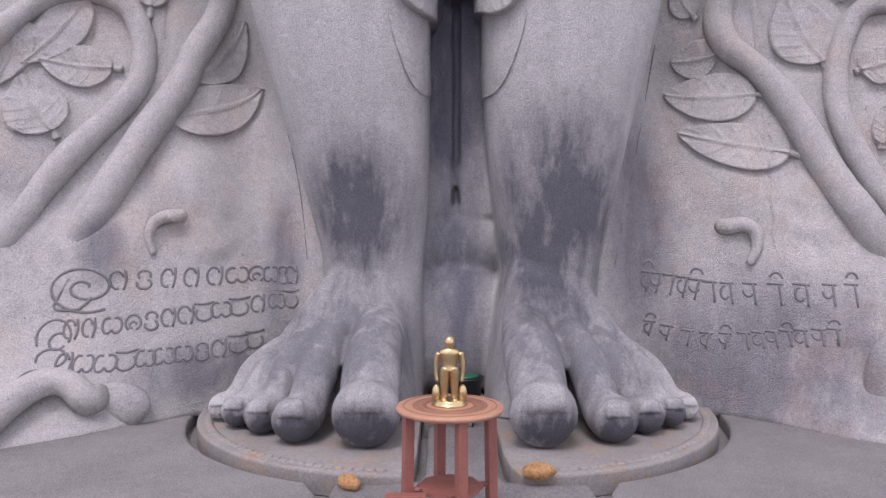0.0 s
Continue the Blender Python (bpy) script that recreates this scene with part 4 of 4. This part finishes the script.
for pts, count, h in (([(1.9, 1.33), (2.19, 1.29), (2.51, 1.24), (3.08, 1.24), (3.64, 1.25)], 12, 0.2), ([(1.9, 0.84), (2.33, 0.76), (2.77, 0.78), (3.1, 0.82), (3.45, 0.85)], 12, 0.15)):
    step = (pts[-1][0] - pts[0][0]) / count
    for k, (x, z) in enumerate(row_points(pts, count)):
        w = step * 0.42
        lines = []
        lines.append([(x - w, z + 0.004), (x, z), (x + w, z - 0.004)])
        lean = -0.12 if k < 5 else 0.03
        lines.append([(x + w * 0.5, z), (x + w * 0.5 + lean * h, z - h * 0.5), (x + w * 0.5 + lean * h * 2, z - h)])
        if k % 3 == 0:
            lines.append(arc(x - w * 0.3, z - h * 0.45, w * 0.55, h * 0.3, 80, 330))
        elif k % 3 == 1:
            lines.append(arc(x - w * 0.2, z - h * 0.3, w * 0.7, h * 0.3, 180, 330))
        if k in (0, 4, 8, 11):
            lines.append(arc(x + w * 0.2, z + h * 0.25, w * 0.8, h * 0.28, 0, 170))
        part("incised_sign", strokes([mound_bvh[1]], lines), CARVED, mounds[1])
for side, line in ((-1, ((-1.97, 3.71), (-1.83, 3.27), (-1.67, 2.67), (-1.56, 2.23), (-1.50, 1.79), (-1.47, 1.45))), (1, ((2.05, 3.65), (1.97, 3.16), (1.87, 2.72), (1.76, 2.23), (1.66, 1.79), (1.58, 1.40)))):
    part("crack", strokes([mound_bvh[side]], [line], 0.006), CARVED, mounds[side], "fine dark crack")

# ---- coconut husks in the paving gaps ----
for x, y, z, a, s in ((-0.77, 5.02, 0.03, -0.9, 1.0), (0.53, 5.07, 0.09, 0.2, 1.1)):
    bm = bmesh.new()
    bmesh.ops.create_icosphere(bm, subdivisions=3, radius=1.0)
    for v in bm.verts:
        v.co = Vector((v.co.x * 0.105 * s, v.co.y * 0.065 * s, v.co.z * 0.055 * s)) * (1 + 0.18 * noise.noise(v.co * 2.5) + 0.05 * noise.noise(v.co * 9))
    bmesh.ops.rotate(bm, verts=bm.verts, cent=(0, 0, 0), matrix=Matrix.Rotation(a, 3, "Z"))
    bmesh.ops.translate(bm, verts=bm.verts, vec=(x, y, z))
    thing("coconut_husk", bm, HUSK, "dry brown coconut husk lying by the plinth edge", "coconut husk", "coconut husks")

########################################

What the task asks
Print exactly the lines from the one with "Continue the Blender" through the end of the data, inclusive.

Right answer
Continue the Blender Python (bpy) script that recreates this scene with part 4 of 4. This part finishes the script.
for pts, count, h in (([(1.9, 1.33), (2.19, 1.29), (2.51, 1.24), (3.08, 1.24), (3.64, 1.25)], 12, 0.2), ([(1.9, 0.84), (2.33, 0.76), (2.77, 0.78), (3.1, 0.82), (3.45, 0.85)], 12, 0.15)):
    step = (pts[-1][0] - pts[0][0]) / count
    for k, (x, z) in enumerate(row_points(pts, count)):
        w = step * 0.42
        lines = []
        lines.append([(x - w, z + 0.004), (x, z), (x + w, z - 0.004)])
        lean = -0.12 if k < 5 else 0.03
        lines.append([(x + w * 0.5, z), (x + w * 0.5 + lean * h, z - h * 0.5), (x + w * 0.5 + lean * h * 2, z - h)])
        if k % 3 == 0:
            lines.append(arc(x - w * 0.3, z - h * 0.45, w * 0.55, h * 0.3, 80, 330))
        elif k % 3 == 1:
            lines.append(arc(x - w * 0.2, z - h * 0.3, w * 0.7, h * 0.3, 180, 330))
        if k in (0, 4, 8, 11):
            lines.append(arc(x + w * 0.2, z + h * 0.25, w * 0.8, h * 0.28, 0, 170))
        part("incised_sign", strokes([mound_bvh[1]], lines), CARVED, mounds[1])
for side, line in ((-1, ((-1.97, 3.71), (-1.83, 3.27), (-1.67, 2.67), (-1.56, 2.23), (-1.50, 1.79), (-1.47, 1.45))), (1, ((2.05, 3.65), (1.97, 3.16), (1.87, 2.72), (1.76, 2.23), (1.66, 1.79), (1.58, 1.40)))):
    part("crack", strokes([mound_bvh[side]], [line], 0.006), CARVED, mounds[side], "fine dark crack")

# ---- coconut husks in the paving gaps ----
for x, y, z, a, s in ((-0.77, 5.02, 0.03, -0.9, 1.0), (0.53, 5.07, 0.09, 0.2, 1.1)):
    bm = bmesh.new()
    bmesh.ops.create_icosphere(bm, subdivisions=3, radius=1.0)
    for v in bm.verts:
        v.co = Vector((v.co.x * 0.105 * s, v.co.y * 0.065 * s, v.co.z * 0.055 * s)) * (1 + 0.18 * noise.noise(v.co * 2.5) + 0.05 * noise.noise(v.co * 9))
    bmesh.ops.rotate(bm, verts=bm.verts, cent=(0, 0, 0), matrix=Matrix.Rotation(a, 3, "Z"))
    bmesh.ops.translate(bm, verts=bm.verts, vec=(x, y, z))
    thing("coconut_husk", bm, HUSK, "dry brown coconut husk lying by the plinth edge", "coconut husk", "coconut husks")